**DATA SEGMENT**
# # # # # # #

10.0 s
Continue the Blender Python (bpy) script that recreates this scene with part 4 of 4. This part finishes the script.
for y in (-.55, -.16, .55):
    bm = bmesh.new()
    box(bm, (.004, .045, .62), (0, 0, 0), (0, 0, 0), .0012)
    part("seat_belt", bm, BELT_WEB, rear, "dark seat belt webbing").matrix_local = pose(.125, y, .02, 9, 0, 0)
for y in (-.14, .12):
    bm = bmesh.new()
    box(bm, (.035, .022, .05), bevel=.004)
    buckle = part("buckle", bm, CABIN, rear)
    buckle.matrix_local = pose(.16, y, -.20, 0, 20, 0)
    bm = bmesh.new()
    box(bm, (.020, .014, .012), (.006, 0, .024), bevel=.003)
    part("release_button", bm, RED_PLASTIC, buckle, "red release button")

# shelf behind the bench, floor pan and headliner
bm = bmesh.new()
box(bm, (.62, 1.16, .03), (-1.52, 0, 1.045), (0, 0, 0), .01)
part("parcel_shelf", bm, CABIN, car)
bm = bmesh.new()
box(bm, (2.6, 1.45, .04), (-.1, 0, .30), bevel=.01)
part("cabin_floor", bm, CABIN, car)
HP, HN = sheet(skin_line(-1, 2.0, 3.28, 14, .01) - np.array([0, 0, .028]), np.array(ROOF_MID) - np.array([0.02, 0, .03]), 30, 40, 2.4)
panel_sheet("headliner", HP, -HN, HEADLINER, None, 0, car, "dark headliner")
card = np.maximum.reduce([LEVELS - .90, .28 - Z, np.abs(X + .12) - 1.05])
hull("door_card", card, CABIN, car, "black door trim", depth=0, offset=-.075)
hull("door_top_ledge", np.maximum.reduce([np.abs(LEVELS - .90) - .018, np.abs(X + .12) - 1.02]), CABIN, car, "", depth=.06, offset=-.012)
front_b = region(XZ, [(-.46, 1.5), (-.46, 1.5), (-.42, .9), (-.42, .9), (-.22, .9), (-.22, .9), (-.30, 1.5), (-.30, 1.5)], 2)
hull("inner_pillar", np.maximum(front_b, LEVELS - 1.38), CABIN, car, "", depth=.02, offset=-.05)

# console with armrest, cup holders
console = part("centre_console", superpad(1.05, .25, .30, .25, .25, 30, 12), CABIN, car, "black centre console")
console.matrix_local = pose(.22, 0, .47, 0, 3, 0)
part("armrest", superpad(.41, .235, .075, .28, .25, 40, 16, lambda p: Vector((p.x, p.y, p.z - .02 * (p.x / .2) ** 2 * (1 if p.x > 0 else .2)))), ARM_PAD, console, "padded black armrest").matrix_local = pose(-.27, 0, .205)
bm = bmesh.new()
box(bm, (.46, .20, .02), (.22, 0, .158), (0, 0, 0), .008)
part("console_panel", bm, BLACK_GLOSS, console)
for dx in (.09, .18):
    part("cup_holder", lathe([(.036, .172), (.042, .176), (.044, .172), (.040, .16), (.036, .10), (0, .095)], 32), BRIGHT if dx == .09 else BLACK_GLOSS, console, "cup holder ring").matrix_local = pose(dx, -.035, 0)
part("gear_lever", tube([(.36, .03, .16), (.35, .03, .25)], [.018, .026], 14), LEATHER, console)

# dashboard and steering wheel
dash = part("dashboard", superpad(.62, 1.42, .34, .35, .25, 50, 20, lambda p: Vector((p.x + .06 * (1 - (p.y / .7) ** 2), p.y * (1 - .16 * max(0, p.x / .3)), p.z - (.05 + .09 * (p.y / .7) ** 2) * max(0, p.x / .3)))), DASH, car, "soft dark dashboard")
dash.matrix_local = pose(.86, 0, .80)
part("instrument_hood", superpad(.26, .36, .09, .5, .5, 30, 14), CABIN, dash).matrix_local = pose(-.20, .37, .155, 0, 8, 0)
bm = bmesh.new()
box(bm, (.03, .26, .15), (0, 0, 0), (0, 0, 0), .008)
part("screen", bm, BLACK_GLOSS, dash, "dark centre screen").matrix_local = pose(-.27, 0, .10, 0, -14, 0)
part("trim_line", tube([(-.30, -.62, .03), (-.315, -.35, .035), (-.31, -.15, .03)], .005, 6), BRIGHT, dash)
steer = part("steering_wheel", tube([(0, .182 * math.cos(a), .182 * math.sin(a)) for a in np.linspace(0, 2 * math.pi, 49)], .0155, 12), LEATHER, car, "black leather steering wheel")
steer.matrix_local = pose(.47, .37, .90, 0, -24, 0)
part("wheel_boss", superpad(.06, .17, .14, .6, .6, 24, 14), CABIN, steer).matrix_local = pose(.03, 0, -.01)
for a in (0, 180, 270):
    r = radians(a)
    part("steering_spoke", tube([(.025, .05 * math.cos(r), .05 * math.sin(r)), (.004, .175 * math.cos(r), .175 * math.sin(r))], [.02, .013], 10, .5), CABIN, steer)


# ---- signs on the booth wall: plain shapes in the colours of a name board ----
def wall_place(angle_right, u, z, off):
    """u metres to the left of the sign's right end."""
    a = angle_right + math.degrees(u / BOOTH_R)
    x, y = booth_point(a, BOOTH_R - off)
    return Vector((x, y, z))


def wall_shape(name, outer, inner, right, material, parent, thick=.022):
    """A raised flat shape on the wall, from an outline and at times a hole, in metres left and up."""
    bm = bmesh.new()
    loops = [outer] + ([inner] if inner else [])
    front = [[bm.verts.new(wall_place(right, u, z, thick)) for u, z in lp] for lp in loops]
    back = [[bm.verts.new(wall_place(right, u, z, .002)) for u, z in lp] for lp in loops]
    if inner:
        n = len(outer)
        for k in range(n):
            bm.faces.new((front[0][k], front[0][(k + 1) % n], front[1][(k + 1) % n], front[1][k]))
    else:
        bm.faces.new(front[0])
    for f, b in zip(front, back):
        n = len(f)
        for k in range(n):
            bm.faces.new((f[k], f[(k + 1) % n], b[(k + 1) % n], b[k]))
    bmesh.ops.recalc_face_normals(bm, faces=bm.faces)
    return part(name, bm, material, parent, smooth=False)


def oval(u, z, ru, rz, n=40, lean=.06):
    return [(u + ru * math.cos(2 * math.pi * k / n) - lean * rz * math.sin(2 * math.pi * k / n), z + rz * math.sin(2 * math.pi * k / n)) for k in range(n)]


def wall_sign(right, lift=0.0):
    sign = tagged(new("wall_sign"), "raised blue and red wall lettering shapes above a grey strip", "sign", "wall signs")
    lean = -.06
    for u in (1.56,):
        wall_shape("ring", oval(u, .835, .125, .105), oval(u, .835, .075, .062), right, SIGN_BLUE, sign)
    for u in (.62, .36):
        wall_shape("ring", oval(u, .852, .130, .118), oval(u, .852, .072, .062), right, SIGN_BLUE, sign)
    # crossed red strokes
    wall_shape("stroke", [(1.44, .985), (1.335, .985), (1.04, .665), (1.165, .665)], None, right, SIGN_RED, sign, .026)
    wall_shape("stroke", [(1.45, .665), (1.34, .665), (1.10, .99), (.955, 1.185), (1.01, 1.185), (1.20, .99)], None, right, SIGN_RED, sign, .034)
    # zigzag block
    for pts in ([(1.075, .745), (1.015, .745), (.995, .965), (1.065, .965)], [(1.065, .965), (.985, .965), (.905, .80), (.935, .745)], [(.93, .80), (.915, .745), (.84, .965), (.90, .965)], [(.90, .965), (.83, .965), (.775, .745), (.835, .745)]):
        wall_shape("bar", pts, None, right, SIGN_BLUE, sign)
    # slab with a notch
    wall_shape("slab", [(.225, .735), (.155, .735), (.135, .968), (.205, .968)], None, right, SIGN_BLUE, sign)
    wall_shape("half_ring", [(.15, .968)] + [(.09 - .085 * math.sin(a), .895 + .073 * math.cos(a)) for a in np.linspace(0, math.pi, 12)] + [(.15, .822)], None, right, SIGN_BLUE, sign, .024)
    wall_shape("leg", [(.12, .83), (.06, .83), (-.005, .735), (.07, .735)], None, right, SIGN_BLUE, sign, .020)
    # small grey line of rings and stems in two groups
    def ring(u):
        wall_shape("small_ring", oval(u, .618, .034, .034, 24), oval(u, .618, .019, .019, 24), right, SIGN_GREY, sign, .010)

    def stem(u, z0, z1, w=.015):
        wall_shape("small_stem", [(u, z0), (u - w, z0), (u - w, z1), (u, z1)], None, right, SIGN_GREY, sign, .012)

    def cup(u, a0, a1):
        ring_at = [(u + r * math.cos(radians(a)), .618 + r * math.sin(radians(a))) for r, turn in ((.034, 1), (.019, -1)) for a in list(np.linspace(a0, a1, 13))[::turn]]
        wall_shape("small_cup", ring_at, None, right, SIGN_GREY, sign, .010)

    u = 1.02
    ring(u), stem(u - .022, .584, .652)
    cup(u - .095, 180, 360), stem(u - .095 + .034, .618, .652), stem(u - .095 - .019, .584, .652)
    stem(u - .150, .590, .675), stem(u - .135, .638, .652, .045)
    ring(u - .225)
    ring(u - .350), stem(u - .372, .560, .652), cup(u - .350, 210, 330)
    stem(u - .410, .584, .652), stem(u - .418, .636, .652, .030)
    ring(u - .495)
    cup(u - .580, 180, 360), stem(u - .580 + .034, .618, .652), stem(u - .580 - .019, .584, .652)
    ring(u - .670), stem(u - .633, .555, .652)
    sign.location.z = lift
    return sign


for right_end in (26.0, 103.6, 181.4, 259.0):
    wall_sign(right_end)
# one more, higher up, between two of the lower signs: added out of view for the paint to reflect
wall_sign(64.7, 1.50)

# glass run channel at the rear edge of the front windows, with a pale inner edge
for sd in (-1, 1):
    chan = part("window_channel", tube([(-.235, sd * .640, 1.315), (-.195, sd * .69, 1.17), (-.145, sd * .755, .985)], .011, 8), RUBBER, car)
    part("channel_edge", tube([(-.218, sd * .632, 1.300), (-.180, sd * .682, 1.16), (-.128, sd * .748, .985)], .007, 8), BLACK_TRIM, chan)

# # # # # # #

**JOB**
Collect, from the material above, every line containing the word "with".

**REPLY**
Continue the Blender Python (bpy) script that recreates this scene with part 4 of 4. This part finishes the script.
# console with armrest, cup holders
    # slab with a notch
# glass run channel at the rear edge of the front windows, with a pale inner edge